Extract, word for word, every line from the one containing "for curve in" through the one containing "for path, value", with both end lines kept.

**EXERCISE MATERIAL**
■ ■ ■
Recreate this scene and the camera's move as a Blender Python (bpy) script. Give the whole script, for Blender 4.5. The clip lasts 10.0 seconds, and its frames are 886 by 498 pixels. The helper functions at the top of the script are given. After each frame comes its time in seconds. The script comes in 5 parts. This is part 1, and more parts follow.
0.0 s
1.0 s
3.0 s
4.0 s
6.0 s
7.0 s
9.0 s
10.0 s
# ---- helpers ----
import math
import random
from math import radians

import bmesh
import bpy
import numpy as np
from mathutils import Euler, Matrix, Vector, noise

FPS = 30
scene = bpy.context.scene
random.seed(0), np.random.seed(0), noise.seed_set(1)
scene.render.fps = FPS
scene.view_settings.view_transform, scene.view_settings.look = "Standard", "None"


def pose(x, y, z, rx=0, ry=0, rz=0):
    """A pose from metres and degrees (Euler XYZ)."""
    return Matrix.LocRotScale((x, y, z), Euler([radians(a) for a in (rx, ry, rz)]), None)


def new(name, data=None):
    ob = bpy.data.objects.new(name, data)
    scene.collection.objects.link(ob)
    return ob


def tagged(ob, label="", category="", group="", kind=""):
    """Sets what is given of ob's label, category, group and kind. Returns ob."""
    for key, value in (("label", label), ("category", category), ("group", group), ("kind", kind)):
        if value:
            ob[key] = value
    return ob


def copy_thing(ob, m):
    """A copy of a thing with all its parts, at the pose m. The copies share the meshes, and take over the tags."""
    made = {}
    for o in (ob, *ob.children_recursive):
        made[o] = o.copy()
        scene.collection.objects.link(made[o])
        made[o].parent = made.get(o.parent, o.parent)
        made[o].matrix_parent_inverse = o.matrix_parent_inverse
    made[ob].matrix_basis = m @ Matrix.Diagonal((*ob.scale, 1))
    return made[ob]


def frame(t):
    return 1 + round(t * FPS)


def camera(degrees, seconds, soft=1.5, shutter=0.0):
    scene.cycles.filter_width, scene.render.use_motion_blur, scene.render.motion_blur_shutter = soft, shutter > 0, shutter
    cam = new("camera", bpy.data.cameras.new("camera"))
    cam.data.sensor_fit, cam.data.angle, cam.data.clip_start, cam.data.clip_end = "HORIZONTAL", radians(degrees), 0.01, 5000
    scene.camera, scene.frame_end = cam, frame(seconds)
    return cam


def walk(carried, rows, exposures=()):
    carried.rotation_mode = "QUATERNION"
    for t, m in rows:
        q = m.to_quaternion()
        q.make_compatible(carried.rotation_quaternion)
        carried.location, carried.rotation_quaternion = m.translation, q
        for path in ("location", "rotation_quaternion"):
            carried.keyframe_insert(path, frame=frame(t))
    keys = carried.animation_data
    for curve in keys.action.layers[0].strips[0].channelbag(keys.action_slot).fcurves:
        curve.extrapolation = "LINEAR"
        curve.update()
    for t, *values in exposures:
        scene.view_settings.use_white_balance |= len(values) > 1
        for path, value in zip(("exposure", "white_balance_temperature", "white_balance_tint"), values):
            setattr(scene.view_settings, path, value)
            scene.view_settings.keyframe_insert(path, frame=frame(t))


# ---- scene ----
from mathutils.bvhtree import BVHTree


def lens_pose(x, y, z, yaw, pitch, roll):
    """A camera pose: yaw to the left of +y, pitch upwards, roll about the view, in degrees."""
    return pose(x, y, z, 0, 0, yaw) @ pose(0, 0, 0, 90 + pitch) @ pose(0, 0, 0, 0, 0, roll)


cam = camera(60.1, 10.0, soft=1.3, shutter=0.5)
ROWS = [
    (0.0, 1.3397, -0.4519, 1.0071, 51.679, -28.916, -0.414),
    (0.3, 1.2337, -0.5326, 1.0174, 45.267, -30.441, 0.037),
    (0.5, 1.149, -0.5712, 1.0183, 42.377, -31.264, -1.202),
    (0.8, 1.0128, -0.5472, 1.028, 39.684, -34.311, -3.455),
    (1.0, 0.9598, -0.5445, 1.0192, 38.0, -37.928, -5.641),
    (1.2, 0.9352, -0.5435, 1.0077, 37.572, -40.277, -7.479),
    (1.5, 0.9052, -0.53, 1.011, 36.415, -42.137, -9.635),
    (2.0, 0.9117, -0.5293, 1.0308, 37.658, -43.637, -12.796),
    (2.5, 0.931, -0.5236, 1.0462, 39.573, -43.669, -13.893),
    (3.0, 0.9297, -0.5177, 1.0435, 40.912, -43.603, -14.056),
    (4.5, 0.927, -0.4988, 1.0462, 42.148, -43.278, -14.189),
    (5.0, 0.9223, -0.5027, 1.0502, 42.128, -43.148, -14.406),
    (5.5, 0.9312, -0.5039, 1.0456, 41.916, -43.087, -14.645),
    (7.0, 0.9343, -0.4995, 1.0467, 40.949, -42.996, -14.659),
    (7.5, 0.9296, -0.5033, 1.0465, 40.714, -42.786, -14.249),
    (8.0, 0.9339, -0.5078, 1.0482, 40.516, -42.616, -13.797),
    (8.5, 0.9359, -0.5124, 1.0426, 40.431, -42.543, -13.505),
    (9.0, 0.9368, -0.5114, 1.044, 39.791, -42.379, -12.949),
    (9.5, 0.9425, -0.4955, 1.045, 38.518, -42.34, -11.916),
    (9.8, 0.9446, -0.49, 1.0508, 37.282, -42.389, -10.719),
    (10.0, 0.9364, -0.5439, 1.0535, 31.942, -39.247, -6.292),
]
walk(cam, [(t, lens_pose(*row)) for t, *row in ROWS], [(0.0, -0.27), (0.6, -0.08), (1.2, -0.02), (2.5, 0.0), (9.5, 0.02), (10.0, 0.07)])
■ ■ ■
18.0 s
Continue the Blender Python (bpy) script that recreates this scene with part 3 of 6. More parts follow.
■ ■ ■
**TASK SOLUTION**
    for curve in keys.action.layers[0].strips[0].channelbag(keys.action_slot).fcurves:
        curve.extrapolation = "LINEAR"
        curve.update()
    for t, *values in exposures:
        scene.view_settings.use_white_balance |= len(values) > 1
        for path, value in zip(("exposure", "white_balance_temperature", "white_balance_tint"), values):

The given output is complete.